| SET TASK |
Look through the data and write out every line with the word "camera" in it.

| DATASET EXTRACT |

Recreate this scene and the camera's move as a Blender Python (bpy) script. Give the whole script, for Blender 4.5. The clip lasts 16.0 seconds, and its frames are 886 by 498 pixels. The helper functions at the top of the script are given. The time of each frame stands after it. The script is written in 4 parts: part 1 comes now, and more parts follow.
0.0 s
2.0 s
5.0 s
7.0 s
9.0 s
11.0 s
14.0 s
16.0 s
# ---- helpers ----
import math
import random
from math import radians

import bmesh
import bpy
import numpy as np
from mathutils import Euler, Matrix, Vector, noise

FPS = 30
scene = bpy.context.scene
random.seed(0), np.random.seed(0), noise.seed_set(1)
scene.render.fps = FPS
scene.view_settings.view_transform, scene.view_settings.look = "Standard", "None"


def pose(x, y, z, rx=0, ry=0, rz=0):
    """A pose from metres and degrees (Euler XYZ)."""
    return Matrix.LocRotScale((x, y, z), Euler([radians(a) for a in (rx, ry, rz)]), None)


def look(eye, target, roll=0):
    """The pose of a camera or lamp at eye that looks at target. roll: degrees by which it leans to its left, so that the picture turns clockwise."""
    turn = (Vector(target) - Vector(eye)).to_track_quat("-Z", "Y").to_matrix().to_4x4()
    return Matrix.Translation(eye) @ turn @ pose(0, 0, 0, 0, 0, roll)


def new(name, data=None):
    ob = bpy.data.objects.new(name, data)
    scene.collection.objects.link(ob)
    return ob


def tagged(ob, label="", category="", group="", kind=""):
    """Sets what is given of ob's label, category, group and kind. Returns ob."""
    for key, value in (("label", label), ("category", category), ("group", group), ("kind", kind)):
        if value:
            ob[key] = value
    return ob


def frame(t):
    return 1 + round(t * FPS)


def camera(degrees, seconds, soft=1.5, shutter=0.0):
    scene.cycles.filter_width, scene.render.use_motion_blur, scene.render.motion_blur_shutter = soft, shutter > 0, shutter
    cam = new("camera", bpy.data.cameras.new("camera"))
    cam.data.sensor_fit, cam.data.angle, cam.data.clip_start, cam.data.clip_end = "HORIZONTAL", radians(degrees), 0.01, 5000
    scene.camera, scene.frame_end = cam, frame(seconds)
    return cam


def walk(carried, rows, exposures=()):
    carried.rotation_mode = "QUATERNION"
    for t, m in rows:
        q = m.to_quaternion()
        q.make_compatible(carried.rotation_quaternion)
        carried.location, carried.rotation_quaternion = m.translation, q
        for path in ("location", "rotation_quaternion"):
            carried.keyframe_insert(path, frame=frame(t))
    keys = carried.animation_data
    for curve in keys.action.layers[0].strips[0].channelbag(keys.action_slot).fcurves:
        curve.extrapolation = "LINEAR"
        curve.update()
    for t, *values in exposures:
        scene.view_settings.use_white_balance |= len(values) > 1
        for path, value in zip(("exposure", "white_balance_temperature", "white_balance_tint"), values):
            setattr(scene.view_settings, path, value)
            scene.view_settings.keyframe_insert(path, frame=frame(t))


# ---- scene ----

| EXERCISE SOLUTION |
Recreate this scene and the camera's move as a Blender Python (bpy) script. Give the whole script, for Blender 4.5. The clip lasts 16.0 seconds, and its frames are 886 by 498 pixels. The helper functions at the top of the script are given. The time of each frame stands after it. The script is written in 4 parts: part 1 comes now, and more parts follow.
    """The pose of a camera or lamp at eye that looks at target. roll: degrees by which it leans to its left, so that the picture turns clockwise."""
def camera(degrees, seconds, soft=1.5, shutter=0.0):
    cam = new("camera", bpy.data.cameras.new("camera"))
    scene.camera, scene.frame_end = cam, frame(seconds)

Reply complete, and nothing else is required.